Responsible Actuary

Kenston Services GmbH provides responsible actuaries for regulated pension funds.

Life insurance companies are required to appoint a responsible actuary. This also applies to pension and burial benefit funds insofar as they are subject to supervision by the German Federal Financial Supervisory Authority (BaFin).

First and foremost, the Responsible Actuary must ensure that the calculations of premiums and actuarial reserves comply with the relevant regulations of the German Commercial Code and the legal ordinances issued. In doing so, he or she must review the financial position of the company, in particular, to ensure that the permanent ability to meet the obligations arising from the insurance contracts is guaranteed at all times.

In addition, the Responsible Actuary must make proposals for an appropriate surplus participation and explain the facts and assumptions from which the appropriateness of his respective proposal results. In addition, there is the experience report to the Board of Management, in which the Responsible Actuary reports on the calculation approaches and further assumptions of his confirmation.

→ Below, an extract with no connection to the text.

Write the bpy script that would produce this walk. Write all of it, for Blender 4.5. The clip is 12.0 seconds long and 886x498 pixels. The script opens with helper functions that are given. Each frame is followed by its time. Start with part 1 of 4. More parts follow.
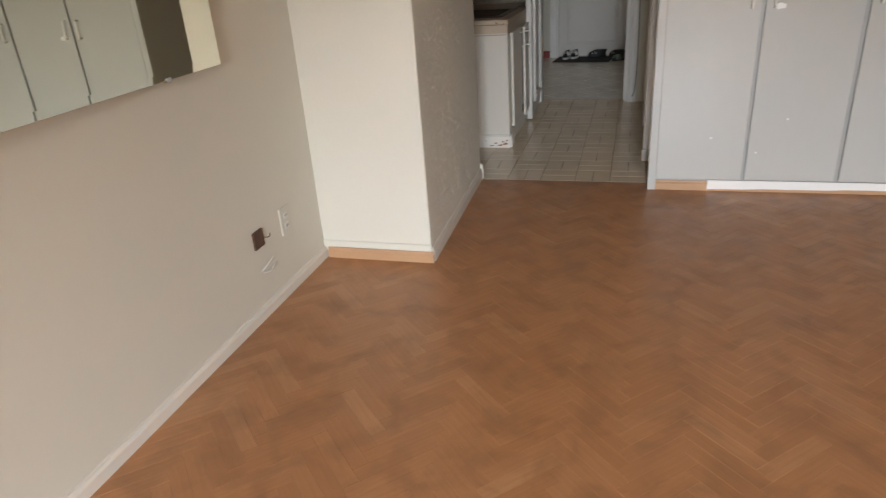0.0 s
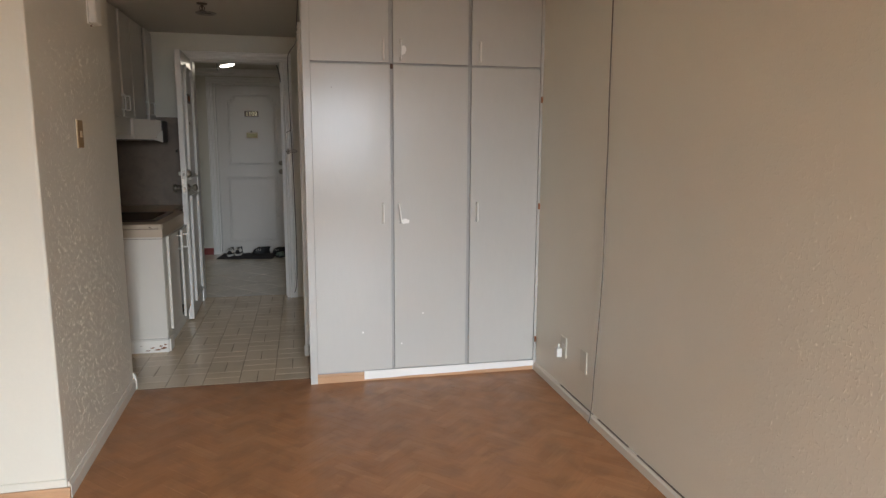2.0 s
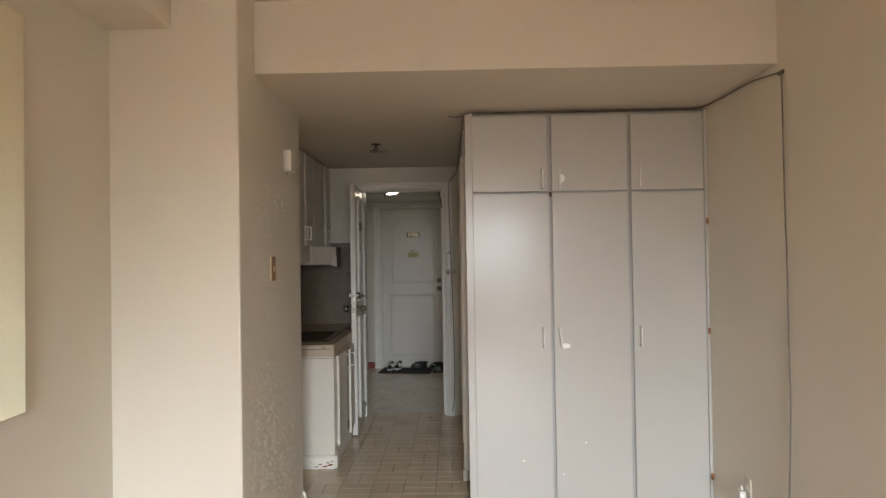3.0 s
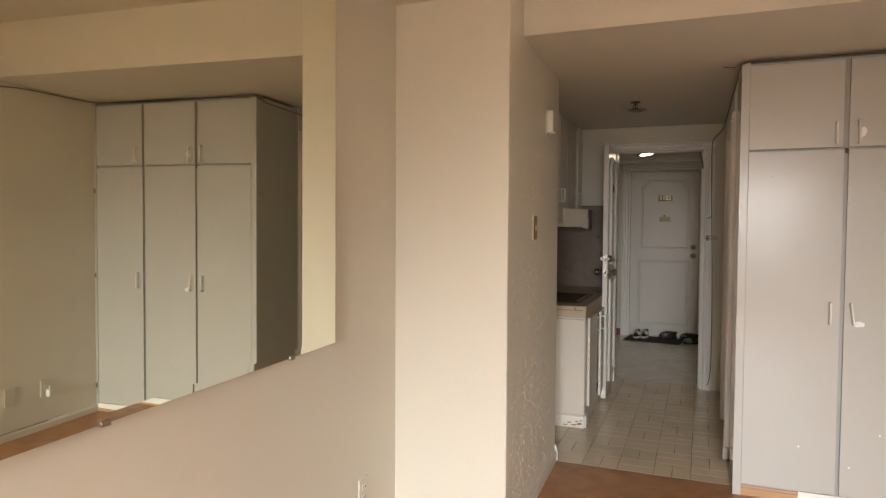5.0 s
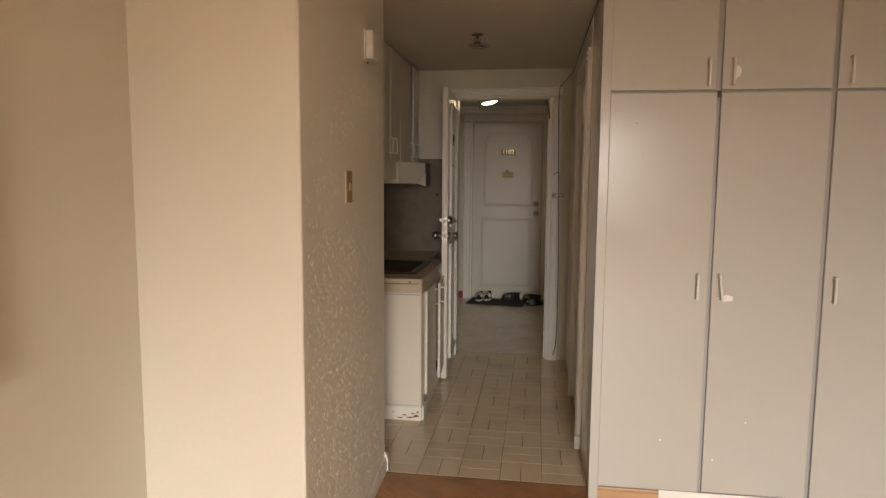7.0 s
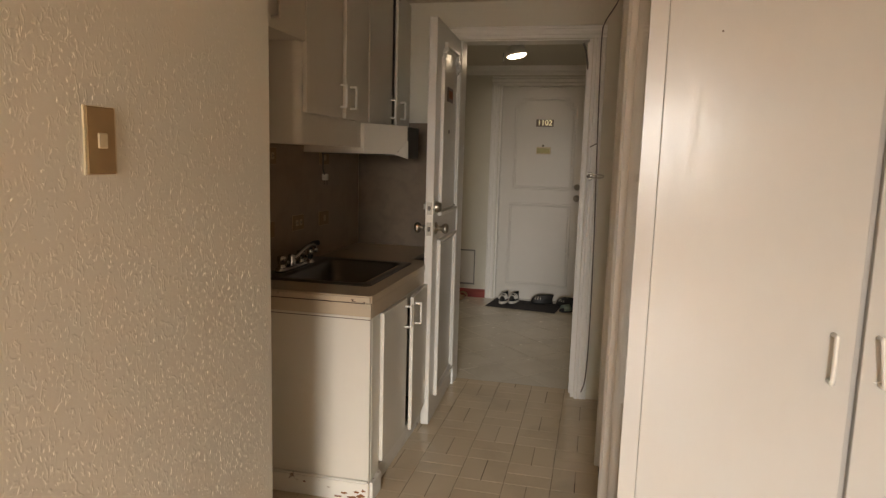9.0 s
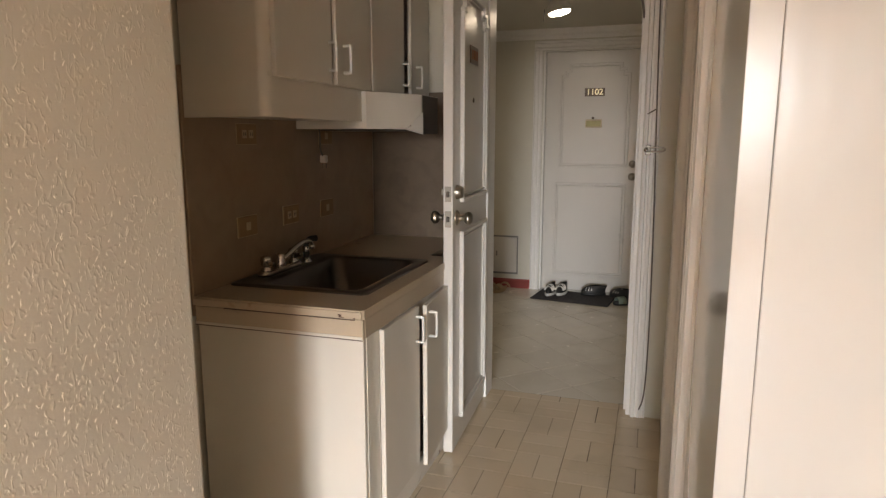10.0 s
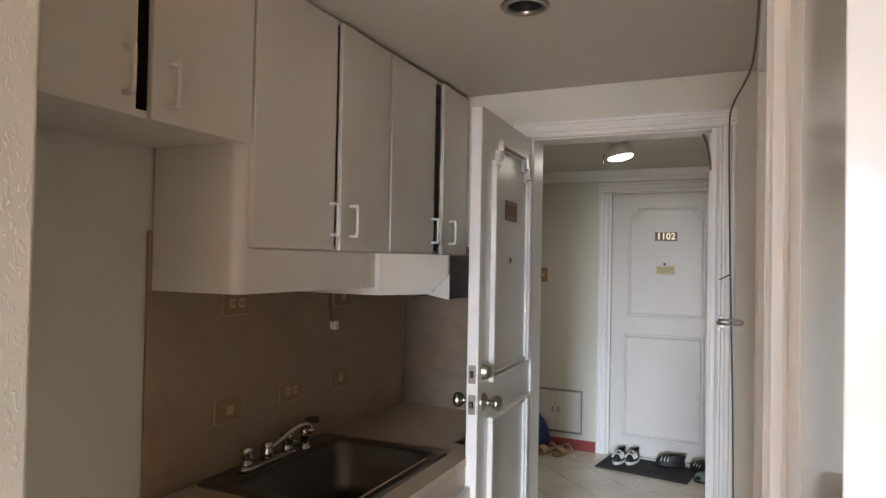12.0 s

In the case of regulated pension or burial benefit funds, the calculations must be made in accordance with the approved business plans. In this respect, the explanatory report is limited to confirming that the actuarial reserve has been calculated in accordance with the approved Technical Business Plan. However, the importance of the responsible actuary increases here if he at least accompanies or completely takes over the communication in the preparation or amendment of the technical business plans. And especially in the case of insurance companies that are managed by honorary board members or as a sideline to their main employment with a sponsoring company, it is important that the companies have a close contact person with a broad overview of the many different problems and solutions of a life insurer. The spectrum ranges from normal actuarial questions to explanations on the causation-based allocation of surpluses to support in risk management or in the design of simplified asset-liability management approaches.